If reports be true, in Bolshevik Russia peasants began to avoid producing more than was "necessary of life" for
themselves more than they were allowed by the Soviet State to keep. Why should they produce more, for the State
to take away, for alleged purposes which did not come home to them at all, in their daily life ? They saw no
fun in doing so. They had not the necessary ''patriotism". Even "patriotism" requires aliment. That
nourishment is psychical — honor, power, wealth, amusement. Let it be noted here that, while the joys
of honor and power are obviously psychical, wealth too does not mean mere collections of securities, notes,
coins or other [Page
23] physical objects as such, but the joy of artistic possessions and of helping (or
in the case of the evil-minded, hindering) others. Manu, the oldest law-giver cf the oldest living civilisation
of the earth (except perhaps the Chinese) and his compatriot philosophers, have left behind the needed guidance
on this point, as to how the natural psychical appetites, the eshanã-s, the ambitions, of the
different types of temperament, and their respective objects, toshanã-s, honor, etc., should
be utilised as incentives to effort, as competitive, individualistic, motives to excel in socialistic
public spirit and public service, for the organisation of the Society of the Human Race,
and the due performance of the social labour. It is only when the sovereign-body, the central authority, the
selected and elected (honorary, un-salaried) Legislature (and Director and Supervisor of the Executive) in
a State, approximates, ethically as well as intellectually, in largeness of heart as well as ripeness
of experienced wisdom, to the living patriarch of the joint family, that the longed-for reconciliation between
Individualism and Socialism will be approximated to in that state. And this is not impossible if high ethical
and intellectual qualifications are prescribed for "electees", and if electors are systematically educated
to wisely choose persons possessing those qualifications and so approximating to the Higher Self of the "nation",
or better, the "people", of the State.

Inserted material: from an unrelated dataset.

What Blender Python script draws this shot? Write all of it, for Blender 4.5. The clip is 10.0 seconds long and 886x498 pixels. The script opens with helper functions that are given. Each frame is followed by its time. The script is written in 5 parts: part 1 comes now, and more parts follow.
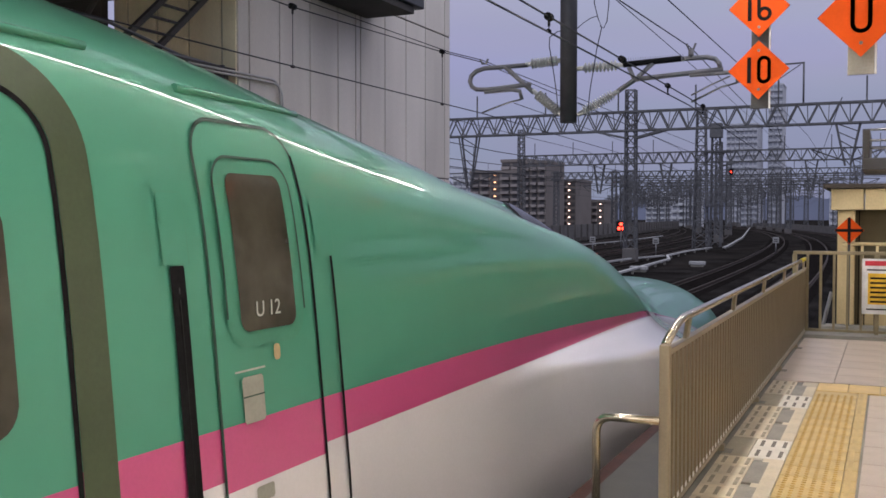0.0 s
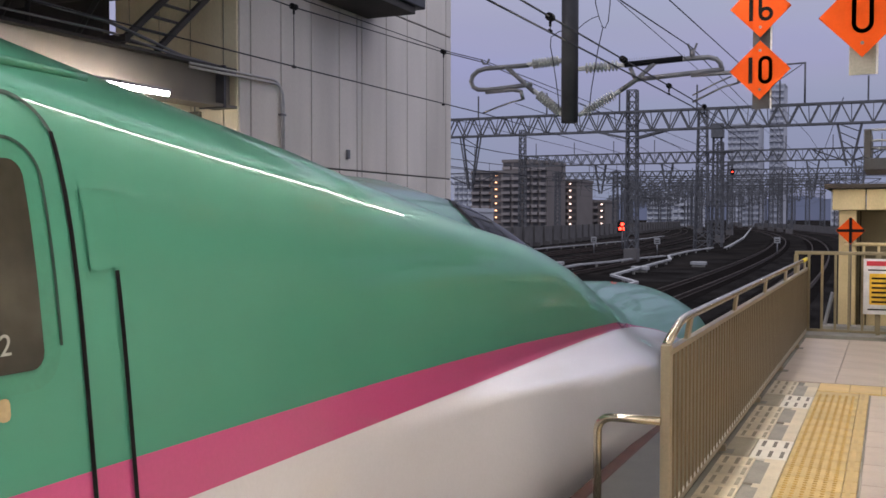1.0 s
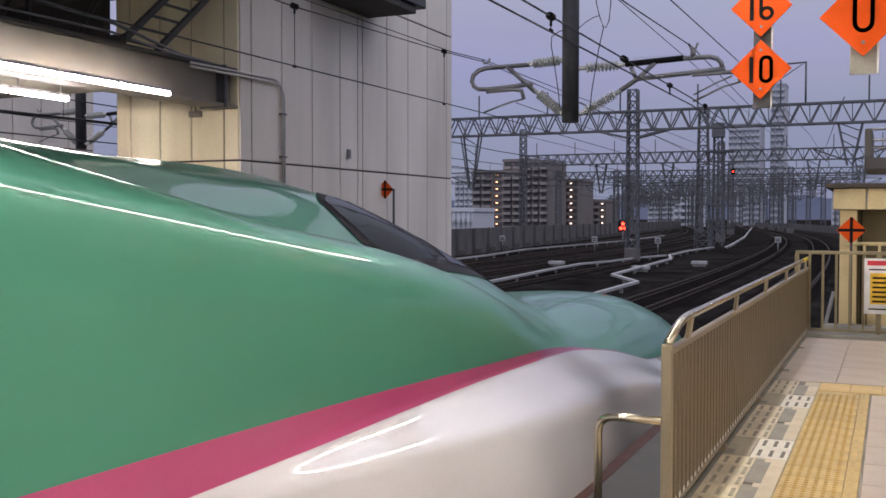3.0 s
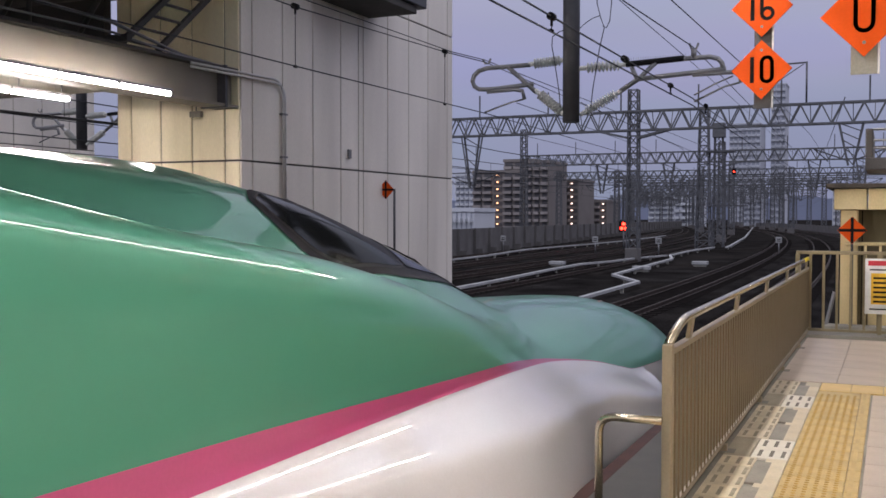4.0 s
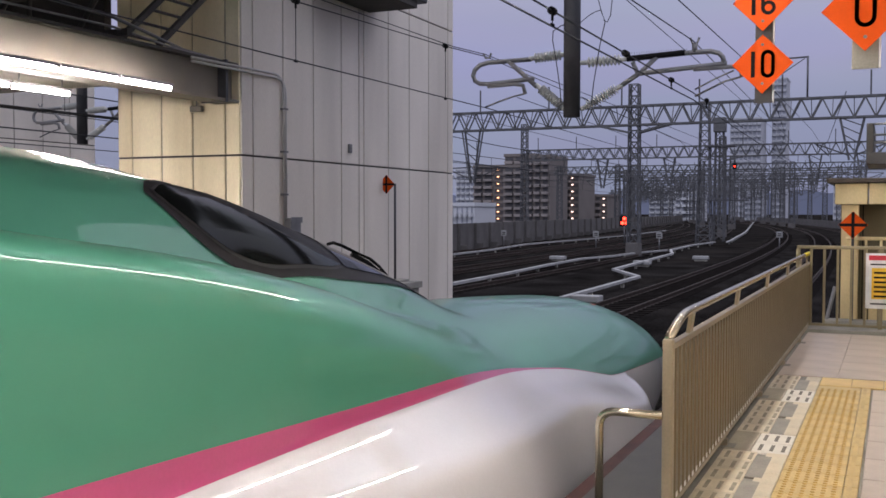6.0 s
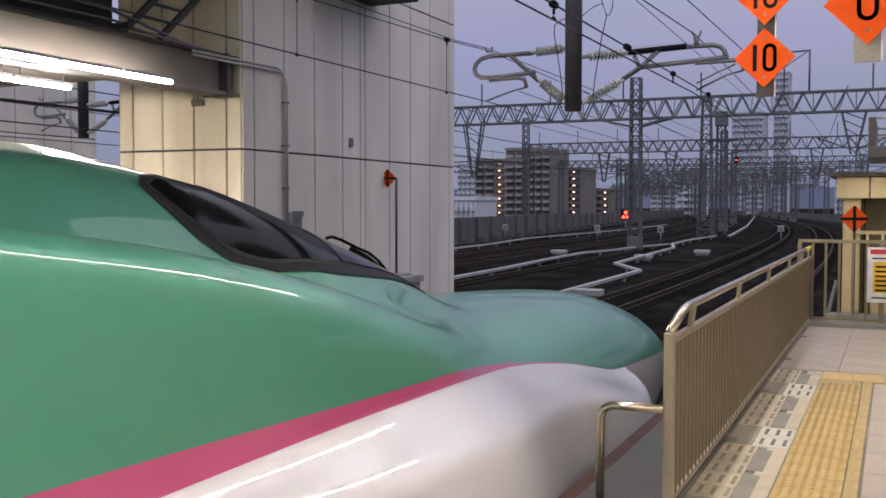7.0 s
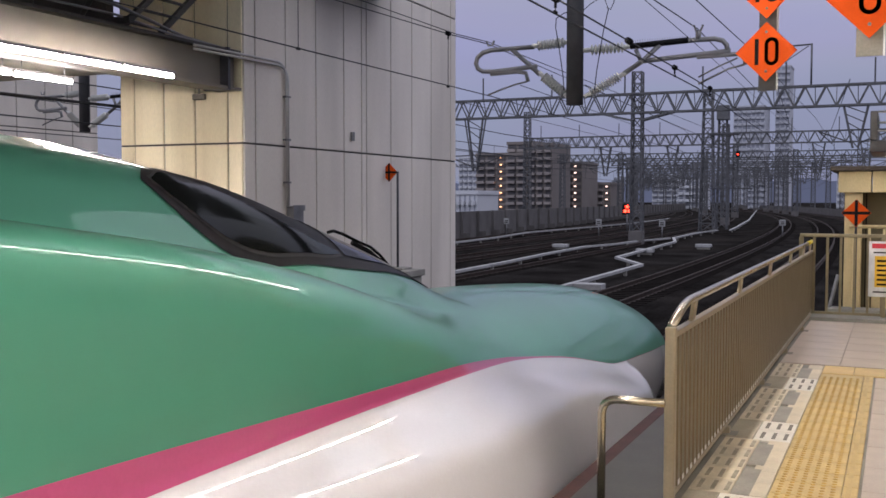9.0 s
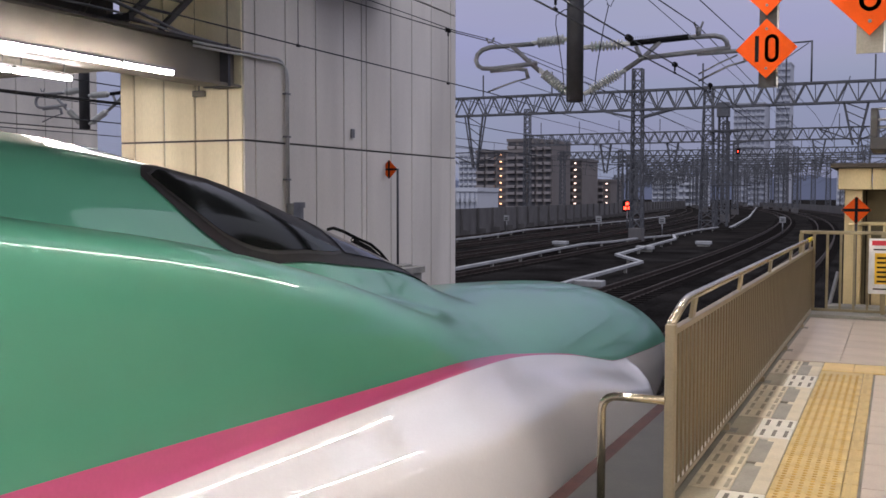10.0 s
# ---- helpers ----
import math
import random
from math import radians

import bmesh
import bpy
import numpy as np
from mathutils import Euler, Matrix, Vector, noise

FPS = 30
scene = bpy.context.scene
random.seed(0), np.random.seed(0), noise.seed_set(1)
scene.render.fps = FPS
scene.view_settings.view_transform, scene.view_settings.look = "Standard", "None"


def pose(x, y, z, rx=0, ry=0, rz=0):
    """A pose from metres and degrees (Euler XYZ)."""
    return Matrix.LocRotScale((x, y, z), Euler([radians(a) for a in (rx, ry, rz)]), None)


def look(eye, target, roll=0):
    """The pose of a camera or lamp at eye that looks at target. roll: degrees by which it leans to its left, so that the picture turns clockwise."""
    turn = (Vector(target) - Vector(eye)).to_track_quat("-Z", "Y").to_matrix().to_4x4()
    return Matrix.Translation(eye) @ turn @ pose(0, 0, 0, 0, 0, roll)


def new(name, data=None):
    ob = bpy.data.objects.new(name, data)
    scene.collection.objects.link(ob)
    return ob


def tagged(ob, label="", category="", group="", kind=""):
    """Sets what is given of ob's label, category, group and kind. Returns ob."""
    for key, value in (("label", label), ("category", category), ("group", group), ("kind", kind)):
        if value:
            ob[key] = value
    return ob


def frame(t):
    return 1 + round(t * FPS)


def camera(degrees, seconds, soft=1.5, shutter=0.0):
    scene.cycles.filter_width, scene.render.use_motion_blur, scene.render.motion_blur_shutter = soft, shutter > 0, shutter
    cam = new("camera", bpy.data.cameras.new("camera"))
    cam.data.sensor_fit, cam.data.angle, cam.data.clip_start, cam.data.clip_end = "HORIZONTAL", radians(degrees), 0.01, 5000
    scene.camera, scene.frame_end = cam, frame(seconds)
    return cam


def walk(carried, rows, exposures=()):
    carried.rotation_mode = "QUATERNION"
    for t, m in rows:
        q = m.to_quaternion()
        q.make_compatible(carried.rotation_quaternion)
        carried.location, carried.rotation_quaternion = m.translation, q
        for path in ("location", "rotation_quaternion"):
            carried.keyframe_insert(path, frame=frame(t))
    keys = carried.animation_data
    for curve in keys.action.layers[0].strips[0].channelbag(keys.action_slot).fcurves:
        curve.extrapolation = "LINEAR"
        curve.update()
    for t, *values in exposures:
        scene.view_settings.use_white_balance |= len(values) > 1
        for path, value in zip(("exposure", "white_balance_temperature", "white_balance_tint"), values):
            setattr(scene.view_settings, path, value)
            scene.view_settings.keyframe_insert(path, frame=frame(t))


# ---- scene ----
EYE = (0.0, 0.0, 1.75)
cam = camera(48.28, 10.0, soft=1.6)


def aim(pitch, yaw):
    """The camera's pose: held still at one spot, turned a little by the hand."""
    return Matrix.Translation(EYE) @ pose(0, 0, 0, 90 + pitch, 0, yaw) @ pose(0, 0, 0, 0, 0, 0.05)


walk(cam, [
    (0.0, aim(-1.82, 24.33)),
    (0.5, aim(-1.82, 24.37)),
    (1.0, aim(-1.81, 24.40)),
    (1.5, aim(-1.81, 24.44)),
    (2.0, aim(-1.81, 24.46)),
    (2.5, aim(-1.84, 24.43)),
    (4.0, aim(-1.83, 24.48)),
    (4.5, aim(-1.84, 24.49)),
    (5.0, aim(-1.88, 24.50)),
    (5.5, aim(-1.97, 24.50)),
    (7.0, aim(-2.49, 24.59)),
    (7.5, aim(-2.57, 24.65)),
    (8.0, aim(-2.65, 24.69)),
    (8.5, aim(-2.71, 24.69)),
    (9.0, aim(-2.83, 24.67)),
    (9.5, aim(-2.91, 24.66)),
    (10.0, aim(-3.00, 24.67)),
])

# ---- world and light ----
world = bpy.data.worlds.new("dusk_sky")
scene.world = world
world.use_nodes = True
wn, wl = world.node_tree.nodes, world.node_tree.links
wn.clear()
w_out, w_bg = wn.new("ShaderNodeOutputWorld"), wn.new("ShaderNodeBackground")
w_tc, w_sep, w_ramp = wn.new("ShaderNodeTexCoord"), wn.new("ShaderNodeSeparateXYZ"), wn.new("ShaderNodeValToRGB")
w_noise, w_mix = wn.new("ShaderNodeTexNoise"), wn.new("ShaderNodeMix")
w_map = wn.new("ShaderNodeMapping")
w_map.inputs["Scale"].default_value = (1.0, 1.0, 5.0)
w_noise.inputs["Scale"].default_value, w_noise.inputs["Detail"].default_value = 2.2, 4.0
w_mix.data_type, w_mix.blend_type = "RGBA", "MULTIPLY"
w_mix.inputs[0].default_value = 0.25
w_ramp.color_ramp.elements[0].position, w_ramp.color_ramp.elements[0].color = 0.0, (0.26, 0.28, 0.40, 1)
w_ramp.color_ramp.elements[1].position, w_ramp.color_ramp.elements[1].color = 1.0, (1.65, 1.65, 1.90, 1)
for pos, col in ((0.09, (0.285, 0.30, 0.455, 1)), (0.15, (0.345, 0.355, 0.55, 1)), (0.25, (0.40, 0.41, 0.60, 1)), (0.5, (1.12, 1.13, 1.40, 1))):
    el = w_ramp.color_ramp.elements.new(pos)
    el.color = col
wl.new(w_tc.outputs["Generated"], w_sep.inputs[0])
wl.new(w_sep.outputs["Z"], w_ramp.inputs[0])
wl.new(w_tc.outputs["Generated"], w_map.inputs[0])
wl.new(w_map.outputs[0], w_noise.inputs["Vector"])
wl.new(w_ramp.outputs[0], w_mix.inputs[6])
wl.new(w_noise.outputs["Color"], w_mix.inputs[7])
wl.new(w_mix.outputs[2], w_bg.inputs["Color"])
wl.new(w_bg.outputs[0], w_out.inputs[0])
w_bg.inputs["Strength"].default_value = 1.0

sun_data = bpy.data.lights.new("sun", "SUN")
sun_data.energy, sun_data.angle, sun_data.color = 0.6, radians(40), (0.85, 0.88, 1.0)
sun = new("sun", sun_data)
sun.matrix_world = look((0, 0, 50), (-8, 80, 8))
scene.view_settings.exposure = 0.19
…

As a recent American [Page 24] writer
says: [ Ford, Representative Government, pub. 1925] "How to reconcile
representative institutions", i.e., self-government, "with good government has become the great problem
of the day". This problem will be solved only when it is widely recognised that self-government means government
by the higher, and not the lower, Self of the people, legislation by representatives who are ethically as well
as intellectually worthy, who are disinterested and philanthropic as well as possessed of mature experience,
special knowledge, sound judgment. This recognition of the Higher Self is the very quintessential secret
of the solution of all the problems of Padagogics, Domestics, Economics, Civics, Politics, Ethics, Philosophy,
Religion, Spirituality, all at once. In every department of human life in which human embodiments and exponents
of this higher Self are allowed to guide the conduct of affairs — in every such department success
and happiness will result. And such wide recognition is not impossible to achieve, if systematic teaching and
preaching is carried on through press and platform, by even a few convinced and resolute persons to begin with,
to expound the fairly obvious fact that legislators must be good and wise if laws are to be good and wise,
and to explain what are "the outward symbols of the inward grace", the marks whereby the worthiness of the
persons to be elected may be recognised, and the means by which they [Page
25] may be persuaded to shoulder the burden of the legislator's duty (instead of hustling
and struggling, bribing and flattering and begging shamelessly, and intimidating and bullying, to secure votes).
Then (as Mr. G. B. Shaw also recognises, at last, near the end of his large book) will self-government be justified
of its name, and Individualism and Socialism be reconciled, and the Renaissance come.